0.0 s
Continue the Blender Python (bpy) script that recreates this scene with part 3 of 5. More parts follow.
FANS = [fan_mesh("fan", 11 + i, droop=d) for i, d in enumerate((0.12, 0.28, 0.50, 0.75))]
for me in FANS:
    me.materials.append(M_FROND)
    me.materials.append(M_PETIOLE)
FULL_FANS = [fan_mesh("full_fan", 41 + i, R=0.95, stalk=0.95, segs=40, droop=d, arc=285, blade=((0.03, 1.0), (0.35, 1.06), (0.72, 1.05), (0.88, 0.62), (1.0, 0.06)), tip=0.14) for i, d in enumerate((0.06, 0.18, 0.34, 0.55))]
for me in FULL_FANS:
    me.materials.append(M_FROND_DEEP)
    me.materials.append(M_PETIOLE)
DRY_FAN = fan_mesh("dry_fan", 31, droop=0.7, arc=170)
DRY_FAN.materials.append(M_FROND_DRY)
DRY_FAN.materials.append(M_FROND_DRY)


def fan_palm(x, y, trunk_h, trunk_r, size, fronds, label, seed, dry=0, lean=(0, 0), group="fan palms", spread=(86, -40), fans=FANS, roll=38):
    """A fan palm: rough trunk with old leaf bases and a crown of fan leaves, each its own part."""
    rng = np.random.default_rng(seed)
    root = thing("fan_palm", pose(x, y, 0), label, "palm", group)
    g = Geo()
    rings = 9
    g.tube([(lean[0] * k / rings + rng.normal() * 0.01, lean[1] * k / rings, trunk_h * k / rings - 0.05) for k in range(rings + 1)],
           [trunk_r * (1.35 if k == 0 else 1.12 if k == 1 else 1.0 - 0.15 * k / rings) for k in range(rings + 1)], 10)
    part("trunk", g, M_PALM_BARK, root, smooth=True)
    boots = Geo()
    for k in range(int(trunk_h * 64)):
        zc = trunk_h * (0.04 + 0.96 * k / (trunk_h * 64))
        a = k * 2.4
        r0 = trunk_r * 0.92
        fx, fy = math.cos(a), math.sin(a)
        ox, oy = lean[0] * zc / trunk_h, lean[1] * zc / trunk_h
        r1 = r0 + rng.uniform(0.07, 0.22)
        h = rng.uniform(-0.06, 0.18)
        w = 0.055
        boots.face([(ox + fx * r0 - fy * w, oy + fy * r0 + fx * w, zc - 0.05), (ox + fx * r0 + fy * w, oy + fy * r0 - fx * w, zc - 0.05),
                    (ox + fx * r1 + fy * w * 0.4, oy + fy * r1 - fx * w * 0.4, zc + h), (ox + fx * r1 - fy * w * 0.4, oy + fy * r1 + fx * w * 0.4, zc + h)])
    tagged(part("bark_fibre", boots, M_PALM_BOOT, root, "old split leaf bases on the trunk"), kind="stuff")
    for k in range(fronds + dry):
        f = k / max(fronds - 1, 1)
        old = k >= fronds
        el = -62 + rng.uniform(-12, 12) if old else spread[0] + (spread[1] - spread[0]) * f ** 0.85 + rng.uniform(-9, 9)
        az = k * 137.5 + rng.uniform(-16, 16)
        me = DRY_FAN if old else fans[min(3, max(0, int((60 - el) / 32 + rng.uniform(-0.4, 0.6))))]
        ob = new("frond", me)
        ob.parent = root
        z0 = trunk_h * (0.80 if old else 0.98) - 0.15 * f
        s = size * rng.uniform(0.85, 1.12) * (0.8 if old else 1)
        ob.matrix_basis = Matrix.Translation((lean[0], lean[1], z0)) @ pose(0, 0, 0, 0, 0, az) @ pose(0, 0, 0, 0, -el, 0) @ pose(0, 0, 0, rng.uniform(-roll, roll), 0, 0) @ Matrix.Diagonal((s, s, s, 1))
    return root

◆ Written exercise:
Type the whole listing again, unaltered.

◆ Answer in full:
0.0 s
Continue the Blender Python (bpy) script that recreates this scene with part 3 of 5. More parts follow.
FANS = [fan_mesh("fan", 11 + i, droop=d) for i, d in enumerate((0.12, 0.28, 0.50, 0.75))]
for me in FANS:
    me.materials.append(M_FROND)
    me.materials.append(M_PETIOLE)
FULL_FANS = [fan_mesh("full_fan", 41 + i, R=0.95, stalk=0.95, segs=40, droop=d, arc=285, blade=((0.03, 1.0), (0.35, 1.06), (0.72, 1.05), (0.88, 0.62), (1.0, 0.06)), tip=0.14) for i, d in enumerate((0.06, 0.18, 0.34, 0.55))]
for me in FULL_FANS:
    me.materials.append(M_FROND_DEEP)
    me.materials.append(M_PETIOLE)
DRY_FAN = fan_mesh("dry_fan", 31, droop=0.7, arc=170)
DRY_FAN.materials.append(M_FROND_DRY)
DRY_FAN.materials.append(M_FROND_DRY)


def fan_palm(x, y, trunk_h, trunk_r, size, fronds, label, seed, dry=0, lean=(0, 0), group="fan palms", spread=(86, -40), fans=FANS, roll=38):
    """A fan palm: rough trunk with old leaf bases and a crown of fan leaves, each its own part."""
    rng = np.random.default_rng(seed)
    root = thing("fan_palm", pose(x, y, 0), label, "palm", group)
    g = Geo()
    rings = 9
    g.tube([(lean[0] * k / rings + rng.normal() * 0.01, lean[1] * k / rings, trunk_h * k / rings - 0.05) for k in range(rings + 1)],
           [trunk_r * (1.35 if k == 0 else 1.12 if k == 1 else 1.0 - 0.15 * k / rings) for k in range(rings + 1)], 10)
    part("trunk", g, M_PALM_BARK, root, smooth=True)
    boots = Geo()
    for k in range(int(trunk_h * 64)):
        zc = trunk_h * (0.04 + 0.96 * k / (trunk_h * 64))
        a = k * 2.4
        r0 = trunk_r * 0.92
        fx, fy = math.cos(a), math.sin(a)
        ox, oy = lean[0] * zc / trunk_h, lean[1] * zc / trunk_h
        r1 = r0 + rng.uniform(0.07, 0.22)
        h = rng.uniform(-0.06, 0.18)
        w = 0.055
        boots.face([(ox + fx * r0 - fy * w, oy + fy * r0 + fx * w, zc - 0.05), (ox + fx * r0 + fy * w, oy + fy * r0 - fx * w, zc - 0.05),
                    (ox + fx * r1 + fy * w * 0.4, oy + fy * r1 - fx * w * 0.4, zc + h), (ox + fx * r1 - fy * w * 0.4, oy + fy * r1 + fx * w * 0.4, zc + h)])
    tagged(part("bark_fibre", boots, M_PALM_BOOT, root, "old split leaf bases on the trunk"), kind="stuff")
    for k in range(fronds + dry):
        f = k / max(fronds - 1, 1)
        old = k >= fronds
        el = -62 + rng.uniform(-12, 12) if old else spread[0] + (spread[1] - spread[0]) * f ** 0.85 + rng.uniform(-9, 9)
        az = k * 137.5 + rng.uniform(-16, 16)
        me = DRY_FAN if old else fans[min(3, max(0, int((60 - el) / 32 + rng.uniform(-0.4, 0.6))))]
        ob = new("frond", me)
        ob.parent = root
        z0 = trunk_h * (0.80 if old else 0.98) - 0.15 * f
        s = size * rng.uniform(0.85, 1.12) * (0.8 if old else 1)
        ob.matrix_basis = Matrix.Translation((lean[0], lean[1], z0)) @ pose(0, 0, 0, 0, 0, az) @ pose(0, 0, 0, 0, -el, 0) @ pose(0, 0, 0, rng.uniform(-roll, roll), 0, 0) @ Matrix.Diagonal((s, s, s, 1))
    return root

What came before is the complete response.